Una esperanza arraigada en Cristo
La esperanza se alimenta día a día «arraigando» nuestra vida en el Señor. No hay que buscar otros cimientos. La cohesión en la ortodoxia, el atrincheramiento en el propio gueto, las medidas disciplinares… pueden despertar cierta seguridad, pero la esperanza solo brota del Señor.
Hay quien opina que «la realidad se nos presenta hoy demasiado desproporcionada para ser transformada, incluso por Dios» (H. Mottu). Nos parece que no estaremos nunca a la altura de nuestra esperanza. Pues bien, los seguidores de Jesús nos aferramos también hoy al nombre de Dios: «Mirad, yo os traigo aliento de vida, para que viváis» (Ezequiel 37,5).

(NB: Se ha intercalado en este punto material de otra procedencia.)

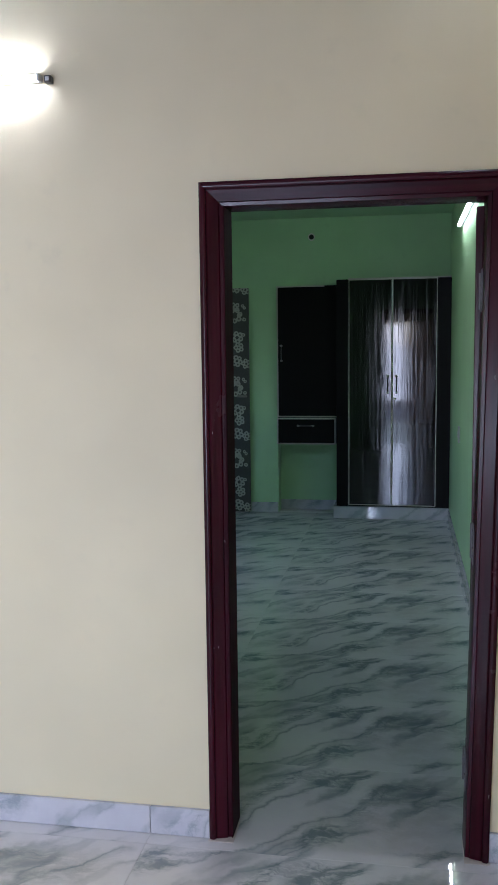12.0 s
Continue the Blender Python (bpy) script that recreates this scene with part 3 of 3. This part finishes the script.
def handle_on(door, x, z, y, length, upright=True, ends=None):
    bm = bmesh.new()
    ax = Vector((0, 0, 1)) if upright else Vector((1, 0, 0))
    c = Vector((x, y, z))
    for k in (-1, 1):
        p = c + ax * (k * length * 0.38)
        add_rod(bm, p, p + Vector((0, -0.028, 0)), 0.005, n=10)
    prev = None
    for k in range(9):
        u = k / 8 - 0.5
        q = c + ax * (u * length) + Vector((0, -0.028 - 0.006 * math.cos(u * 6.28), 0))
        if prev is not None:
            add_rod(bm, prev, q, 0.006, n=10)
        prev = q
    h = part("handle", smooth(bm), M_DARKMETAL, door, "dark curved handle with bright ends")
    for k in (-1, 1):
        p = c + ax * (k * length * 0.47) + Vector((0, -0.024, 0))
        part("handle_end", lathe([(0.005, -0.010), (0.013, -0.005), (0.013, 0.005), (0.005, 0.010)], 12, Matrix.Translation(p)), ends or M_KNOB, h)
    return h


def wardrobe():
    w = thing("wardrobe", "tall black laminate wardrobe with pale edging on a marble plinth", "wardrobe")
    w.matrix_world = Matrix.Translation((0.52, WD, 0)) @ pose(0, 0, 0, 0, 0, -1.5) @ Matrix.Translation((-0.52, -WD, 0))
    z0, z1 = 0.115, 2.215
    x0, x1 = 0.008, RX - 0.003
    part("carcass", box((x0, WD + 0.02, z0), (x1, KY - 0.03, z1 - 0.004), 0.002), M_MATTE, w)
    part("left_filler", box((x0, WD + 0.002, z0), (0.112, WD + 0.022, z1 - 0.01), 0.001), M_MATTE, w)
    part("right_filler", box((0.925, WD + 0.002, z0 + 0.012), (x1, WD + 0.022, z1 - 0.012), 0.001), M_MATTE, w)
    for name, a, b, hx in (("left_door", 0.128, 0.508, 0.478), ("right_door", 0.524, 0.908, 0.556)):
        d = part(name, box((a, WD - 0.004, z0 + 0.022), (b, WD + 0.018, z1 - 0.016), 0.002), M_BLACK, w)
        handle_on(d, hx, 1.255, WD - 0.004, 0.16)
        for xa in (a - 0.008, b):
            part("edge_strip", box((xa, WD - 0.006, z0 + 0.014), (xa + 0.008, WD + 0.018, z1 - 0.008), 0.001), M_EDGE, d)
        part("edge_strip", box((a, WD - 0.006, z0 + 0.014), (b, WD + 0.018, z0 + 0.022), 0.001), M_EDGE, d)
        part("edge_strip", box((a, WD - 0.006, z1 - 0.016), (b, WD + 0.018, z1 - 0.008), 0.001), M_EDGE, d)
    part("top_edge", box((0.115, WD - 0.004, z1 - 0.007), (x1, WD + 0.03, z1 + 0.004), 0.001), M_EDGE, w)
    rd = next(c for c in w.children if c.name.startswith("right_door"))
    lock = part("lock", lathe([(0.012, 0), (0.012, 0.006), (0.006, 0.008)], 16, Matrix.Translation((0.540, WD - 0.004, 1.12)) @ Matrix.Rotation(radians(90), 4, "X")), M_CHROME, rd, "bright lock")
    part("key", box((0.538, WD - 0.03, 1.075), (0.542, WD - 0.012, 1.115), 0.001), M_STEEL, lock)
    return w


wardrobe()
tagged(part("wardrobe_plinth", box((-0.02, WD - 0.004, 0.002), (RX - 0.002, KY - 0.001, 0.113), 0.002), M_SKIRT), "grey veined marble plinth under the wardrobe", "plinth")


def wall_cabinet():
    c = thing("wall_cabinet", "black laminate wall cabinet with pale edging beside the wardrobe", "cabinet")
    x0, x1, y, z0, z1 = -0.569, 0.003, WD + 0.18, 0.936, 2.173
    part("carcass", box((x0, y + 0.02, z0), (x1, KY, z1), 0.002), M_MATTE, c)
    d = part("door", box((x0 + 0.012, y, z0 + 0.012), (x1 - 0.002, y + 0.019, z1 - 0.012), 0.002), M_MATTE, c)
    handle_on(d, x0 + 0.045, 1.544, y, 0.15, ends=M_STEEL)
    for lo, hi in (((x0, y - 0.002, z0), (x0 + 0.011, y + 0.019, z1)), ((x0 + 0.011, y - 0.002, z1 - 0.011), (x1 - 0.12, y + 0.019, z1)), ((x0 + 0.011, y - 0.002, z0), (x1, y + 0.019, z0 + 0.011))):
        part("edge_strip", box(lo, hi, 0.001), M_EDGE, c)


def drawer_unit():
    c = thing("drawer_unit", "black single drawer with pale edging under the wall cabinet", "drawer")
    x0, x1, y, z0, z1 = -0.572, -0.012, WD + 0.17, 0.676, 0.927
    part("carcass", box((x0, y + 0.02, z0), (x1, KY, z1), 0.002), M_MATTE, c)
    d = part("drawer_front", box((x0 + 0.012, y, z0 + 0.012), (x1 - 0.012, y + 0.019, z1 - 0.012), 0.002), M_MATTE, c)
    handle_on(d, -0.296, 0.855, y, 0.15, False, M_STEEL)
    for lo, hi in (((x0, y - 0.002, z0), (x0 + 0.011, y + 0.019, z1)), ((x1 - 0.011, y - 0.002, z0), (x1, y + 0.019, z1)), ((x0 + 0.011, y - 0.002, z0), (x1 - 0.011, y + 0.019, z0 + 0.011)), ((x0 + 0.011, y - 0.002, z1 - 0.011), (x1 - 0.011, y + 0.019, z1))):
        part("edge_strip", box(lo, hi, 0.001), M_EDGE, c)


wall_cabinet()
drawer_unit()


def flower_door():
    d = thing("door_3", "closed grey laminate door printed with pale flowers", "door", kind="structure")
    part("leaf", box((-1.60, BY - 0.045, 0.006), (-0.845, BY, 2.165), 0.003), M_FLOWER, d)
    part("bolt", box((-0.96, BY - 0.056, 1.125), (-0.865, BY - 0.045, 1.145), 0.003), M_STEEL, d, "small steel bolt")


flower_door()
stub = thing("conduit_stub", "round capped conduit outlet high on the green wall", "pipe", (-0.241, BY, 2.625))
part("ring", lathe([(0.034, 0), (0.034, 0.012), (0.026, 0.016), (0.024, 0.004)], 20, Matrix.Rotation(radians(90), 4, "X")), M_PVC, stub)
part("cap", lathe([(0.023, 0), (0.023, 0.006), (0.002, 0.006)], 20, Matrix.Rotation(radians(90), 4, "X")), M_BLACKP, stub)

# ---- skirting tiles ----


def skirting(name, pieces, label):
    base = thing(name, label, "skirting", kind="structure")
    for lo, hi in pieces:
        ob = part("tile", box((0, 0, 0), [b - a for a, b in zip(lo, hi)], 0.0015, 1), M_SKIRT, base)
        ob.location = lo
    return base


def runs(a, b, first, step):
    cuts = [a]
    x = first
    while x < b:
        if x > a + 0.02:
            cuts.append(x)
        x += step
    cuts.append(b)
    return list(zip(cuts, cuts[1:]))


G = 0.001
skirting("baseboard_north", [((a + G, -0.013, 0.001), (b - G, -0.0005, 0.098)) for a, b in runs(LX, -0.002, -0.822 - 0.615 * 3, 0.615)] + [((0.8985, -0.013, 0.001), (RX - 0.014, -0.0005, 0.098))], "grey veined marble skirting along the cream wall")
skirting("baseboard_east", [((RX - 0.013, a + G, 0.001), (RX - 0.0005, b - G, 0.098)) for a, b in runs(FY1, 0.0, FY1 + 0.3, 0.615)], "grey veined marble skirting along the side wall")
skirting("baseboard_bedroom_east", [((RX - 0.013, a + G, 0.001), (RX - 0.0005, b - G, 0.098)) for a, b in runs(WY1, WD - 0.01, 0.5, 0.615)], "grey veined marble skirting along the green wall")
skirting("baseboard_bedroom_north", [((a + G, BY - 0.013, 0.001), (b - G, BY - 0.0005, 0.098)) for a, b in runs(-0.842, -0.574, -0.45, 0.615)] + [((-0.571, KY - 0.013, 0.001), (-0.024, KY - 0.0005, 0.098))], "grey veined marble skirting below the drawer")

# ---- floor tiles ----


def tile_field(parent, x_lo, x_hi, y_lo, y_hi, ox, oy, sx, sy, z, thick, mat, gap=0.0006, tilt=0.0):
    cache = {}
    i0, i1 = math.floor((x_lo - ox) / sx), math.ceil((x_hi - ox) / sx)
    j0, j1 = math.floor((y_lo - oy) / sy), math.ceil((y_hi - oy) / sy)
    rng = random.Random(3)
    for i in range(i0, i1):
        for j in range(j0, j1):
            px, py = ox + i * sx, oy + j * sy
            lo = (max(px, x_lo) - px + gap, max(py, y_lo) - py + gap)
            hi = (min(px + sx, x_hi) - px - gap, min(py + sy, y_hi) - py - gap)
            if hi[0] - lo[0] < 0.01 or hi[1] - lo[1] < 0.01:
                continue
            key = tuple(round(q, 4) for q in (*lo, *hi))
            if key not in cache:
                bm = box((*lo, -thick), (*hi, 0), 0.0008, 1)
                me = bpy.data.meshes.new("tile")
                bm.to_mesh(me)
                bm.free()
                me.materials.append(mat)
                cache[key] = me
            ob = new("tile", cache[key])
            ob.parent = parent
            ob.location = (px, py, z + rng.uniform(-0.0003, 0.0003))
            ob.rotation_euler = (rng.uniform(-tilt, tilt), rng.uniform(-tilt, tilt) * 0.5, 0)


tile_field(floor, LX, RX, FY1, BY, -0.207, -3.142, 1.22, 0.614, 0.0, 0.010, M_MARBLE, tilt=0.0008)
tile_field(porch, -2.5, 2.1, -8.1, -4.807, -0.293, -4.922, 0.524, 0.524, PZ, 0.006, M_PORCH, 0.0018)
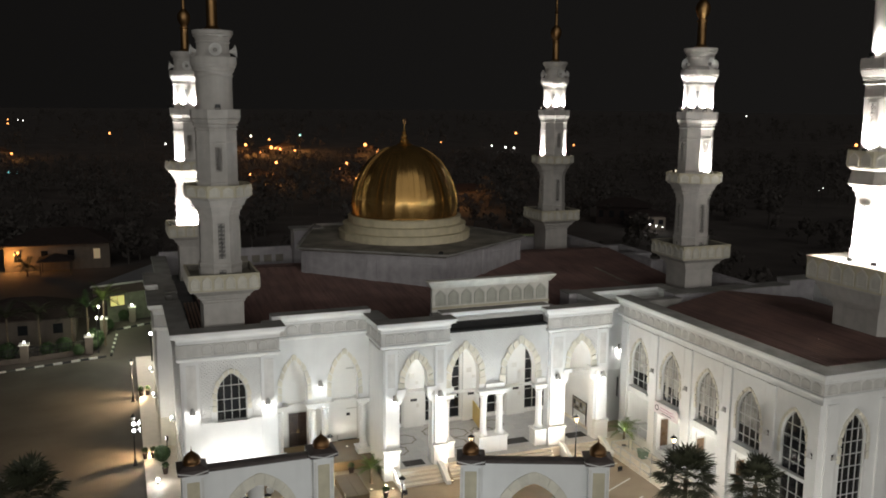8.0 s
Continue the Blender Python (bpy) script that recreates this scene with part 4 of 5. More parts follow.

La esperanza no es virtud propia de los momentos fáciles. Es una «esperanza crucificada». Son precisamente los momentos de prueba los que nos ofrecen mejores posibilidades para vivir la esperanza con realismo. El fracaso lo sufren los que se comprometen.
La esperanza cristiana se traduce en «paciencia en el sufrir» (1 Tesalonicenses 1,3). Esa virtud tan necesaria hoy del aguante, la entereza, la perseverancia inquebrantable, el saber «plantar cara» a la adversidad.
Una esperanza que nos compromete con nuestro mundo
La esperanza cristiana está llamada a «abrir horizonte» a los hombres y mujeres de hoy. La Vida es mucho más que esta vida. En medio de esta historia nuestra, a veces tan mediocre y absurda, se está gestando el verdadero futuro del ser humano. Frente a una «visión plana» de la historia, sin meta ni sentido alguno, la esperanza cristiana toma en serio todas las posibilidades latentes en la realidad actual. Precisamente porque queremos ser realistas y lúcidos, los seguidores de Jesús nos acercamos a la realidad como algo inacabado y «en marcha»; no aceptamos las cosas «tal como son», sino «tal como deberán ser».
La esperanza introduce «contradicción» con la realidad; genera protesta; nos libera de caer en el escepticismo y la indiferencia; nos desinstala. Quien vive desde la esperanza cristiana lucha contra los «gérmenes de resignación» que encuentra en la sociedad moderna y combate la «atrofia espiritual» de los satisfechos. La esperanza cristiana se niega a pactar con la realidad que trata de imponer el sistema. La pobreza, el paro, la desigualdad, la humillación, el hambre o la muerte en medio del abandono no son hechos inevitables cuya existencia haya que aceptar como consecuencia del desarrollo económico. Siempre es posible transformar la realidad en algo más cercano a lo que será la «nueva humanidad».
La esperanza cristiana no es solo una «interpretación» teórica del mundo y de la condición humana. Es esfuerzo de transformación. Introduce en la sociedad sed de justicia para todos y compromiso humanizador.
El que vive con esperanza se siente impulsado a hacer lo que espera: el futuro que espera se convierte en proyecto de acción y compromiso. Y este compromiso es precisamente el que genera esperanza en el mundo.